When dealing with matrix operations, carefully apply the basic operations and simplify the resulting matrices step by step.

Answer 1

Step 1: Characteristic Polynomial of \( P \)
The characteristic polynomial is found by: \[ \det(P - \lambda I) = \begin{vmatrix} 1 - \lambda & 2 \\ -1 & 4 - \lambda \end{vmatrix} = (1 - \lambda)(4 - \lambda) + 2 = \lambda^2 - 5\lambda + 6 \] Thus, the characteristic equation is: \[ P^2 - 5P + 6I = 0 \] Step 2: Express \( P^3 \) and \( P^2 \) in Terms of \( P \) and \( I \)
Using the characteristic equation: \[ P^2 = 5P - 6I \] Multiply by \( P \) to get \( P^3 \): \[ P^3 = 5P^2 - 6P = 5(5P - 6I) - 6P = 19P - 30I \] Step 3: Simplify \( Q \)
Substitute \( P^3 \) and \( P^2 \) into \( Q \): \[ Q = P^3 - 2P^2 - 4P + 13I = (19P - 30I) - 2(5P - 6I) - 4P + 13I \] Simplify: \[ Q = 5P - 5I = 5(P - I) \] Step 4: Compute Determinant of \( Q \)
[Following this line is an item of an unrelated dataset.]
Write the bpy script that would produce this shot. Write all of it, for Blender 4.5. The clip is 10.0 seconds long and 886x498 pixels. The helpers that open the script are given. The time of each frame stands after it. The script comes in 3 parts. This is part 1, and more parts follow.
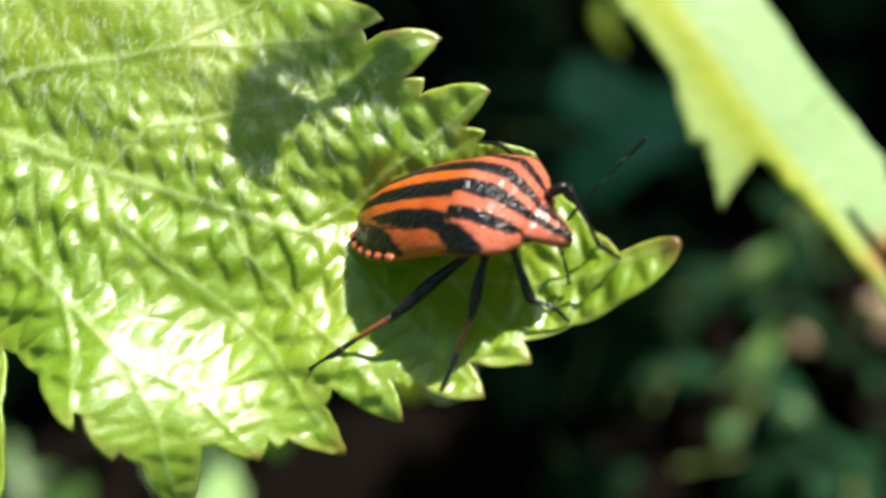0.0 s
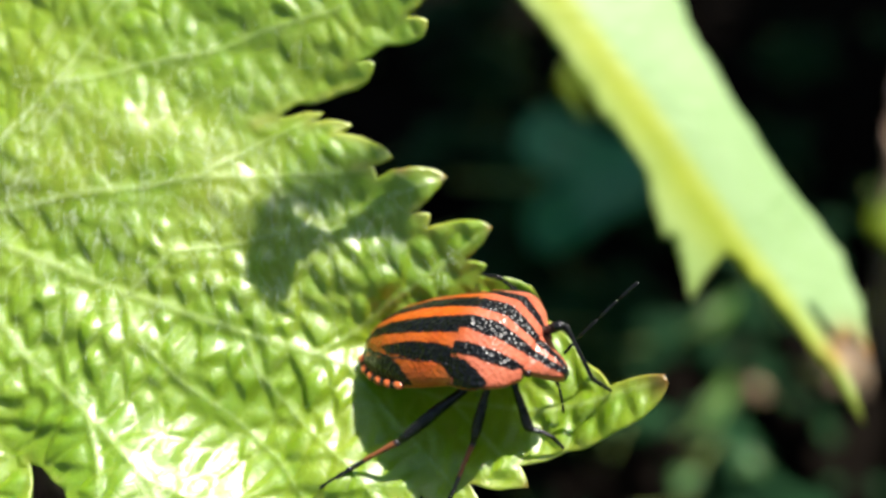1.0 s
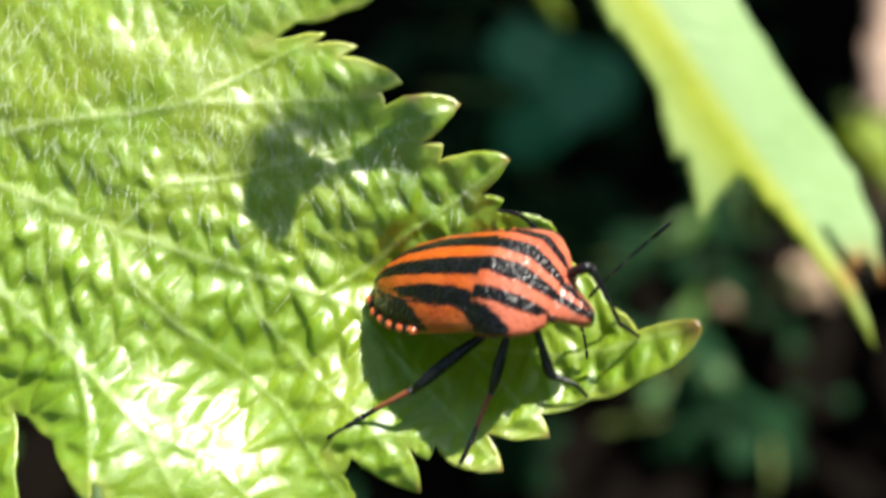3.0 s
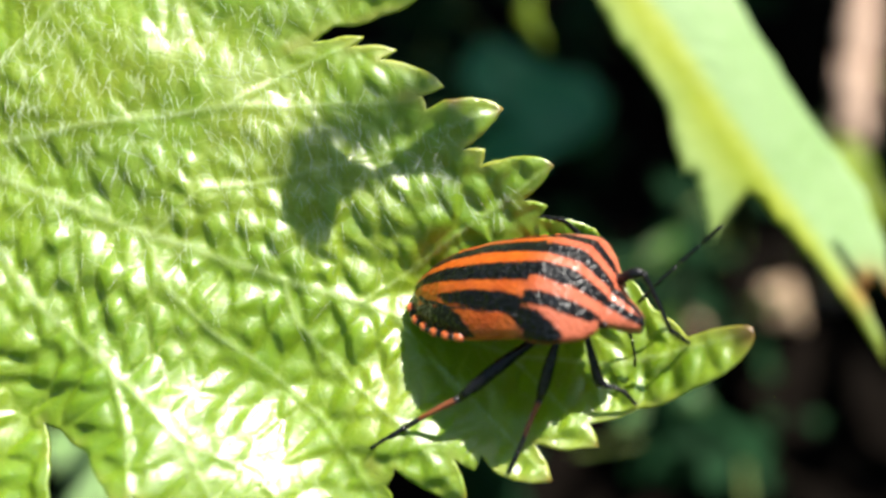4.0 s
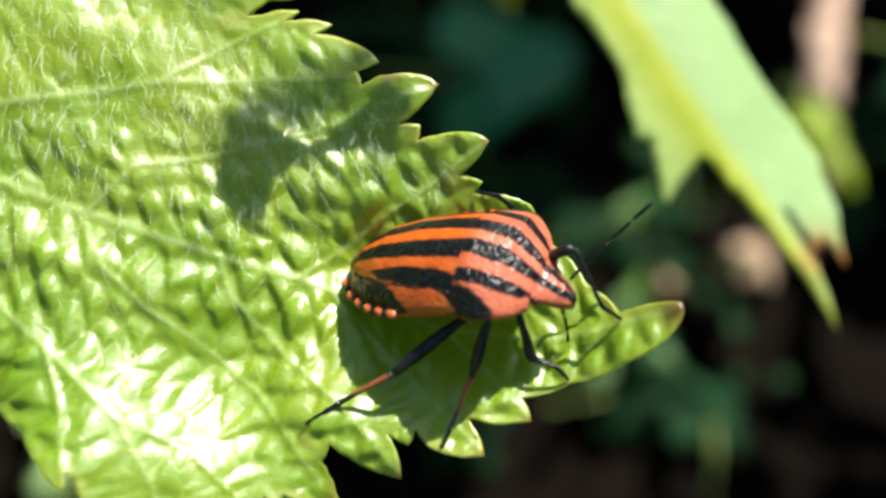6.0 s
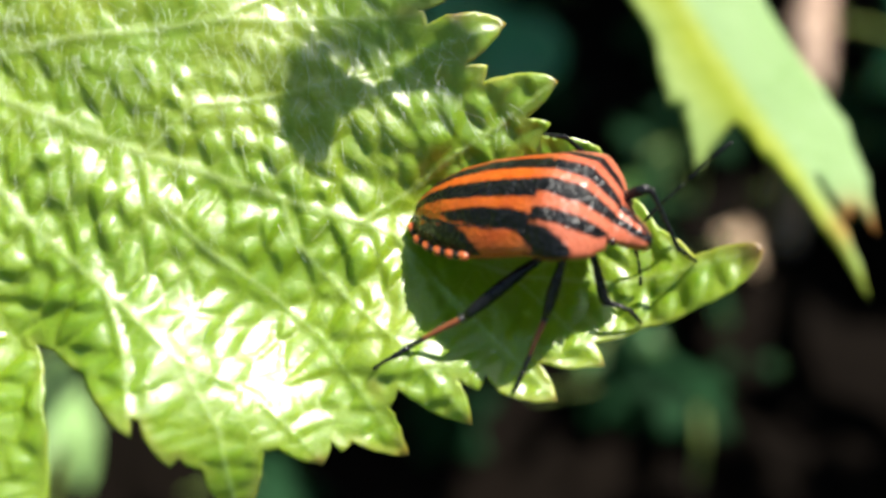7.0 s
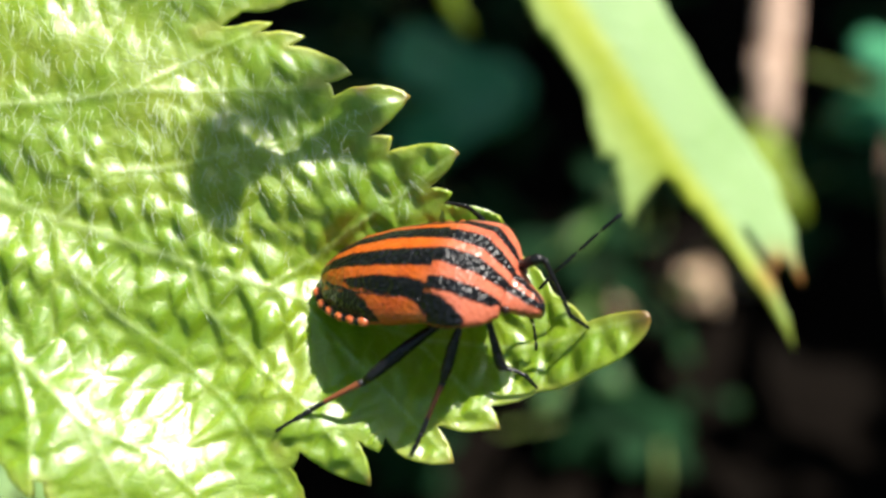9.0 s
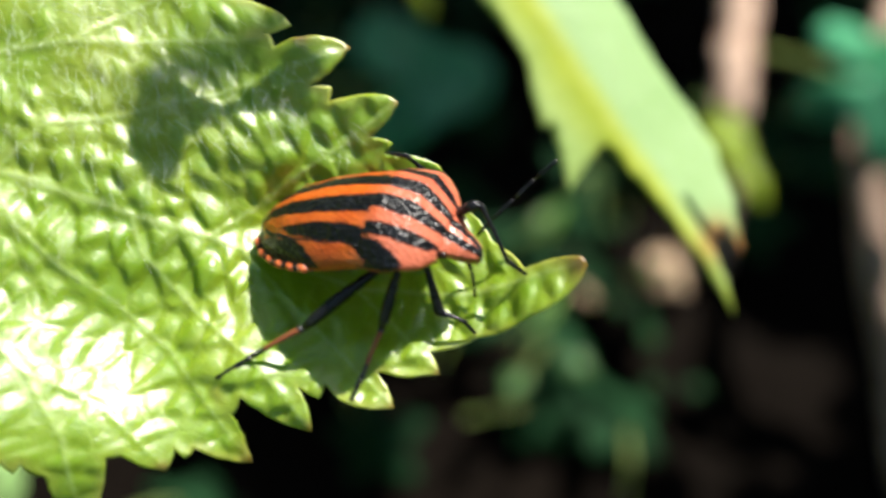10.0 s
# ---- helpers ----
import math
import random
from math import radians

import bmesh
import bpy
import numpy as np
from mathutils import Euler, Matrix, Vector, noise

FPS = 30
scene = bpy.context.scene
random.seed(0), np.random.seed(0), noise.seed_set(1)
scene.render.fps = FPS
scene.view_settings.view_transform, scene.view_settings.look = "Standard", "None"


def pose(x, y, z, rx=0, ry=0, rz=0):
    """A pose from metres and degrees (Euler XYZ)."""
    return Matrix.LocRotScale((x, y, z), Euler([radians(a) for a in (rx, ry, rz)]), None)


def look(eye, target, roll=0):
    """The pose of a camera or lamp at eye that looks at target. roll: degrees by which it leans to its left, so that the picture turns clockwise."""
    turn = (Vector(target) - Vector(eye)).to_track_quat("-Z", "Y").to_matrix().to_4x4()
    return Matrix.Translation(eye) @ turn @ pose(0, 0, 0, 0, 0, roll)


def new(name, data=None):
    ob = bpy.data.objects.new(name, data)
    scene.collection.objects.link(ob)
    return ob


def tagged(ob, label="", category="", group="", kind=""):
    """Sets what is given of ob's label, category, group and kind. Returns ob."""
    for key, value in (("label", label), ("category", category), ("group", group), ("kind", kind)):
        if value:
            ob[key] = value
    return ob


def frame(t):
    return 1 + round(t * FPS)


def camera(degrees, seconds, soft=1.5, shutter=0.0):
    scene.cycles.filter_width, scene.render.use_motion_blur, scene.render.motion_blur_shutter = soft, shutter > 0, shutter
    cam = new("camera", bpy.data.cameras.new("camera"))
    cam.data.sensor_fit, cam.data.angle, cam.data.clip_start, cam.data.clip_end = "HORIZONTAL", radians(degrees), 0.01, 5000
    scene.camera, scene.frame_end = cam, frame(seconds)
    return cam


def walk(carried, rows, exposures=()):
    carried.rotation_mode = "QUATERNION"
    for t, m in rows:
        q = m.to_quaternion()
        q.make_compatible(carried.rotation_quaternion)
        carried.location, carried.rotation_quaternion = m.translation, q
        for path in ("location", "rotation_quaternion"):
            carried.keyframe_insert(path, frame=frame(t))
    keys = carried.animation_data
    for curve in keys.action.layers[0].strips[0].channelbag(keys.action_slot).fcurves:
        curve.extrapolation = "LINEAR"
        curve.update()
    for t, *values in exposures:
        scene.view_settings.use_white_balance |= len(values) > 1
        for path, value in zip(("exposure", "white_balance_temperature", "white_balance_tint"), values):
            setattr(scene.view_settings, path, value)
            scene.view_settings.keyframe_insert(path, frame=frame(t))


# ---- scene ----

First, find \( P - I \): \[ P - I = \begin{pmatrix} 0 & 2 \\ -1 & 3 \end{pmatrix} \] Then: \[ \det(P - I) = 0 \cdot 3 - 2 \cdot (-1) = 2 \] Finally: \[ \det(Q) = \det(5(P - I)) = 5^2 \cdot \det(P - I) = 25 \times 2 = 50 \] Verification
Compute \( Q \) directly: \[ Q = \begin{pmatrix} 0 & 10 \\ -5 & 15 \end{pmatrix} \implies \det(Q) = 0 \cdot 15 - 10 \cdot (-5) = 50 \] Final Answer
The determinant of \( Q \) is \(\boxed{50}\).